[What is asked]
Reproduce the listing below exactly, minus its pictures.

[Supplied data]
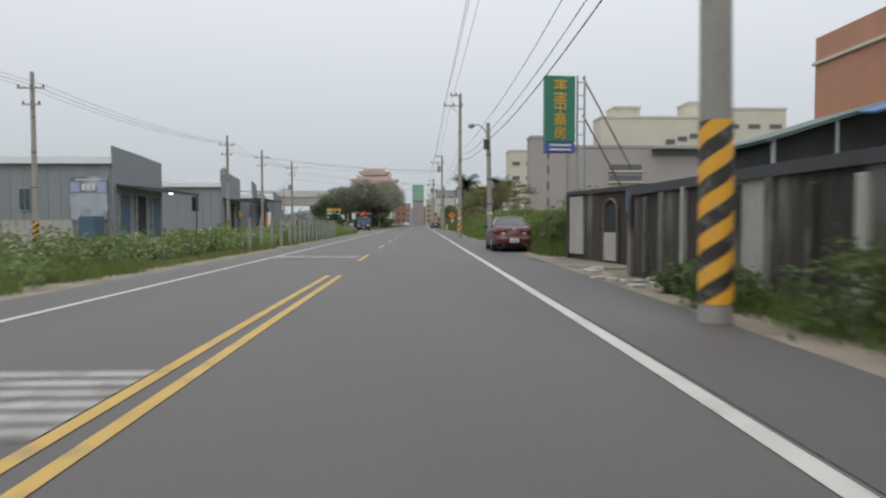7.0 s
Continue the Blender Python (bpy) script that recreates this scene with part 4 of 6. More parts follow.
for y in np.concatenate([np.arange(31, 66, 1.15), np.arange(66, 85, 0.95), np.arange(85, 128, 2.6)]):
    x = float(right_edge(y)) + rng.uniform(1.1, 2.4)
    r, hh = rng.uniform(0.5, 1.1), rng.uniform(0.5, 1.05)
    clump_bush("weed_clump", "leafy dark green weeds on the slope of the bank", x, y, [(0, 0, hh * 0.5, r, r, hh * 0.6)], 300, 0.065, LEAF_WEED if rng.uniform() < 0.9 else LEAF_OLIVE, "weeds", "bank weeds", 14, 3 if rng.uniform() < 0.4 else 0)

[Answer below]
7.0 s
Continue the Blender Python (bpy) script that recreates this scene with part 4 of 6. More parts follow.
for y in np.concatenate([np.arange(31, 66, 1.15), np.arange(66, 85, 0.95), np.arange(85, 128, 2.6)]):
    x = float(right_edge(y)) + rng.uniform(1.1, 2.4)
    r, hh = rng.uniform(0.5, 1.1), rng.uniform(0.5, 1.05)
    clump_bush("weed_clump", "leafy dark green weeds on the slope of the bank", x, y, [(0, 0, hh * 0.5, r, r, hh * 0.6)], 300, 0.065, LEAF_WEED if rng.uniform() < 0.9 else LEAF_OLIVE, "weeds", "bank weeds", 14, 3 if rng.uniform() < 0.4 else 0)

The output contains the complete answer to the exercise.